Use the cosine of a sum and $\operatorname{cosine}$ of a difference identities to find $\cos (s+t)$ and $\cos (s-t)$.
\[
\cos s=-\frac{4}{5} \text { and } \sin t=\frac{2}{5}, s \text { and } t \text { in quadrant II }
\]
\[
\cos (s+t)=
\]
(Use fractions or pi for any numbers in the expression.)

Step 1 ：Given that $\cos s=-\frac{4}{5}$ and $\sin t=\frac{2}{5}$, we can use the Pythagorean identity to find $\sin s$ and $\cos t$.

Step 2 ：Since $s$ is in quadrant II, $\sin s$ is positive. So, $\sin s=\sqrt{1-\cos^2 s}=\sqrt{1-\left(-\frac{4}{5}\right)^2}=\frac{3}{5}$.

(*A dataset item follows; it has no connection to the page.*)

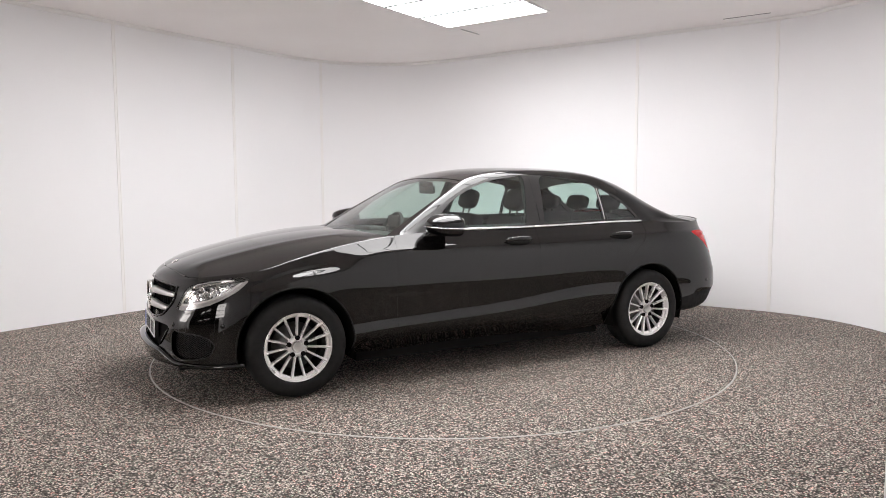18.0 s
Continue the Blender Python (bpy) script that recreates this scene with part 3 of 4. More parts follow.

Step 3 ：Similarly, since $t$ is in quadrant II, $\cos t$ is negative. So, $\cos t=-\sqrt{1-\sin^2 t}=-\sqrt{1-\left(\frac{2}{5}\right)^2}=-\frac{\sqrt{21}}{5}$.

Step 4 ：We can now use the cosine of a sum and cosine of a difference identities to find $\cos (s+t)$ and $\cos (s-t)$.

Step 5 ：Using the identity $\cos (s+t)=\cos s \cos t - \sin s \sin t$, we find $\cos (s+t)=\left(-\frac{4}{5}\right)\left(-\frac{\sqrt{21}}{5}\right)-\left(\frac{3}{5}\right)\left(\frac{2}{5}\right)=\frac{4\sqrt{21}}{25}-\frac{6}{25}=\frac{4\sqrt{21}-6}{25}$.

Step 6 ：Using the identity $\cos (s-t)=\cos s \cos t + \sin s \sin t$, we find $\cos (s-t)=\left(-\frac{4}{5}\right)\left(-\frac{\sqrt{21}}{5}\right)+\left(\frac{3}{5}\right)\left(\frac{2}{5}\right)=\frac{4\sqrt{21}}{25}+\frac{6}{25}=\frac{4\sqrt{21}+6}{25}$.

Step 7 ：So, $\cos (s+t)=\boxed{\frac{4\sqrt{21}-6}{25}}$ and $\cos (s-t)=\boxed{\frac{4\sqrt{21}+6}{25}}$.